### [TASK DETAILS]
Take the data below and extract the lines from the one with "Continue the Blender" to the one with "0.34), 0.5, 0.02), 0)], [PALE_STONE], plinth)", inclusive, exactly as written.

### [MATERIAL PROVIDED]
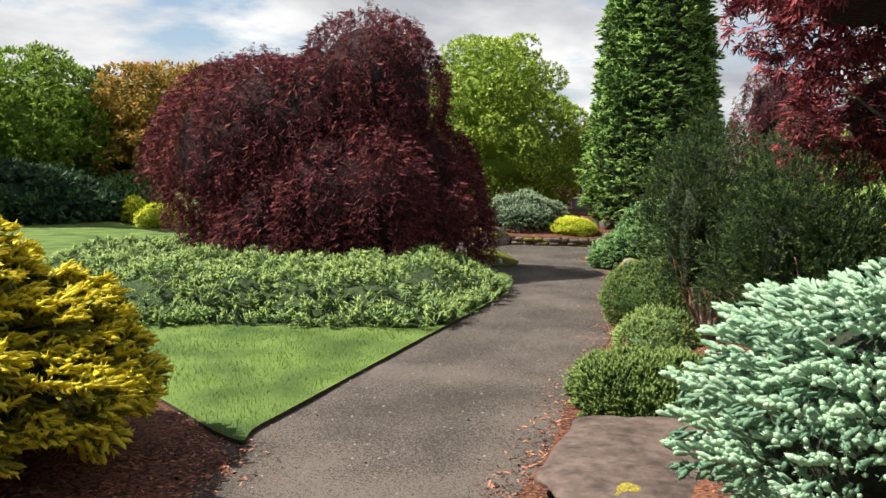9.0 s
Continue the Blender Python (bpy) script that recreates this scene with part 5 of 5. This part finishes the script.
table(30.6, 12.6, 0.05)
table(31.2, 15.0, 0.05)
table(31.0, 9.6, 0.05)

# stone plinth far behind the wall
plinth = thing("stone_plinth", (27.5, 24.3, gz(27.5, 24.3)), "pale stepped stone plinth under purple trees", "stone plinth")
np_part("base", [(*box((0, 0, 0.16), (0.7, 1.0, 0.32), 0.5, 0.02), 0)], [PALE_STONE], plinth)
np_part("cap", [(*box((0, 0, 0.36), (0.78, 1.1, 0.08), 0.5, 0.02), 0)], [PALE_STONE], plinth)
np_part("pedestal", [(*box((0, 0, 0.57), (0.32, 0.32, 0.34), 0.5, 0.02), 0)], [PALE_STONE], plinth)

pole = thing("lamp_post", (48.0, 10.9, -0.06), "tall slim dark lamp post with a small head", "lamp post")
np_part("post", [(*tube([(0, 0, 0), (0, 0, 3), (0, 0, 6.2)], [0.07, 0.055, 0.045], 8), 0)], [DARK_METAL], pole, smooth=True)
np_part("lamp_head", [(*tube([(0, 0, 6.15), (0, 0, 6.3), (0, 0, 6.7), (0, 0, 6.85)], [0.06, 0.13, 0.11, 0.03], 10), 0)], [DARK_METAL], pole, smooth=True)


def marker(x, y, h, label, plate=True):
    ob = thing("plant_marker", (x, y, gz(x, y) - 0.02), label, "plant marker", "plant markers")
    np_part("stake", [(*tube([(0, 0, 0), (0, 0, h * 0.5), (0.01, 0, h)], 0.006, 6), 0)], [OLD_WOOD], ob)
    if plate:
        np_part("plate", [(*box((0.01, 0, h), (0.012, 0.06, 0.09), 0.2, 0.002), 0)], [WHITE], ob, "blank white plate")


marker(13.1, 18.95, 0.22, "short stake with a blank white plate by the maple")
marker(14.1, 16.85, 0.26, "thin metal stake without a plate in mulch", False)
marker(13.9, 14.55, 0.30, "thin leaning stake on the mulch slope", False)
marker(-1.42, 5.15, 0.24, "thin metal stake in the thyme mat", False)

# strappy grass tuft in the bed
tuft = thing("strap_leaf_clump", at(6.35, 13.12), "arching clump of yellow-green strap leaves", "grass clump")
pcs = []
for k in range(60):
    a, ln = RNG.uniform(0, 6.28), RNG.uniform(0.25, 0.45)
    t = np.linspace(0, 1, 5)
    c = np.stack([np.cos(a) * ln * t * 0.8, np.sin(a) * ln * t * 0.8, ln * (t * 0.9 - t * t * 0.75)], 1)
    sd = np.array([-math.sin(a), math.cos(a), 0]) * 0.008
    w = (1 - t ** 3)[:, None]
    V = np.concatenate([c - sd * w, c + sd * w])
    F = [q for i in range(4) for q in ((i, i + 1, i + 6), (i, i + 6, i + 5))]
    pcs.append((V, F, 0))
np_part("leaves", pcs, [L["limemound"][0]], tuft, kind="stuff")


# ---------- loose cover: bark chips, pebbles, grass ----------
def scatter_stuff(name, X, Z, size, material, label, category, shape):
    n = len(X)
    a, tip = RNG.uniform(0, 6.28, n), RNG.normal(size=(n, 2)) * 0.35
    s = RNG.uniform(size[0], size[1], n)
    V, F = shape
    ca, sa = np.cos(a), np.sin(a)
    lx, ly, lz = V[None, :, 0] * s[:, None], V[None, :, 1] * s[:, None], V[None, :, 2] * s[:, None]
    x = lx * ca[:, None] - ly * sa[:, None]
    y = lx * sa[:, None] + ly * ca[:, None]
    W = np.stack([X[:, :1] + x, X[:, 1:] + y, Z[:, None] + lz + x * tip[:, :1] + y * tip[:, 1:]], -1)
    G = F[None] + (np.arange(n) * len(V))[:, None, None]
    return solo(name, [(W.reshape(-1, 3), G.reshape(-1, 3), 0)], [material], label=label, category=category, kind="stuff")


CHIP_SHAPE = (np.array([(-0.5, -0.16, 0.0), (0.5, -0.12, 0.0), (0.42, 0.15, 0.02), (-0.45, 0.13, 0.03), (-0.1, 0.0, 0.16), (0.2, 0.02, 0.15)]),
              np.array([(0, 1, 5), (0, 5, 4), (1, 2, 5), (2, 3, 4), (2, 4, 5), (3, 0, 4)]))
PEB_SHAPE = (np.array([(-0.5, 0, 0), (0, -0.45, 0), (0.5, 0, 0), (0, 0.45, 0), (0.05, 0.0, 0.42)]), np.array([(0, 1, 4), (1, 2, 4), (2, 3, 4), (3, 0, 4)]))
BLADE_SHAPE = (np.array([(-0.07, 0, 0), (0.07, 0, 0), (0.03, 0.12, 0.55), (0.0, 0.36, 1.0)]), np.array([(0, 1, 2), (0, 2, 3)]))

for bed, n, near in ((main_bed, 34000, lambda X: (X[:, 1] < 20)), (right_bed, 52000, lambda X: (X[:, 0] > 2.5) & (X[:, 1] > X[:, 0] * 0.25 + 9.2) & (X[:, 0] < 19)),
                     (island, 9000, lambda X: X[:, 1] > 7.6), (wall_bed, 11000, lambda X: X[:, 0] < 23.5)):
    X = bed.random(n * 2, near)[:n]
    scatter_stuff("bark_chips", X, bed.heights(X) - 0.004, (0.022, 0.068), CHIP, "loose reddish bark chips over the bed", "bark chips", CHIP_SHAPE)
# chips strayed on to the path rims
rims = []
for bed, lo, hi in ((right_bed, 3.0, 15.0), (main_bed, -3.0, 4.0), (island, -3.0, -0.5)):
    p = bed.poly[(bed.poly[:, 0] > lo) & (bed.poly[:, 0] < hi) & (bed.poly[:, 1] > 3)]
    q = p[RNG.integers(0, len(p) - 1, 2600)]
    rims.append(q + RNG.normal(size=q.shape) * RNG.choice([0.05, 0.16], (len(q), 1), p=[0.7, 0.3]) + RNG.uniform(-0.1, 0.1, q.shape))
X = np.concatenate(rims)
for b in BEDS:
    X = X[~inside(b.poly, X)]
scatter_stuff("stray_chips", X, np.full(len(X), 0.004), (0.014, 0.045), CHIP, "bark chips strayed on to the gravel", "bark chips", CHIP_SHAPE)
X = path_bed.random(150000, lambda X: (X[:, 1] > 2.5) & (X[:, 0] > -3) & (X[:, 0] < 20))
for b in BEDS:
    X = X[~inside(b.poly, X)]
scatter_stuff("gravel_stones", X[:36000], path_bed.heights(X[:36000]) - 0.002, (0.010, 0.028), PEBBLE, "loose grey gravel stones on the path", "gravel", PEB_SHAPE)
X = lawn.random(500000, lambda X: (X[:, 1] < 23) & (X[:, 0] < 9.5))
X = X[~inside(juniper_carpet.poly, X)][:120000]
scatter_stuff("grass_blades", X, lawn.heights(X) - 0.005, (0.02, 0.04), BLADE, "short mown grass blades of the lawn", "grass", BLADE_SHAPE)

### [FULL OUTPUT]
Continue the Blender Python (bpy) script that recreates this scene with part 5 of 5. This part finishes the script.
table(30.6, 12.6, 0.05)
table(31.2, 15.0, 0.05)
table(31.0, 9.6, 0.05)

# stone plinth far behind the wall
plinth = thing("stone_plinth", (27.5, 24.3, gz(27.5, 24.3)), "pale stepped stone plinth under purple trees", "stone plinth")
np_part("base", [(*box((0, 0, 0.16), (0.7, 1.0, 0.32), 0.5, 0.02), 0)], [PALE_STONE], plinth)
np_part("cap", [(*box((0, 0, 0.36), (0.78, 1.1, 0.08), 0.5, 0.02), 0)], [PALE_STONE], plinth)
np_part("pedestal", [(*box((0, 0, 0.57), (0.32, 0.32, 0.34), 0.5, 0.02), 0)], [PALE_STONE], plinth)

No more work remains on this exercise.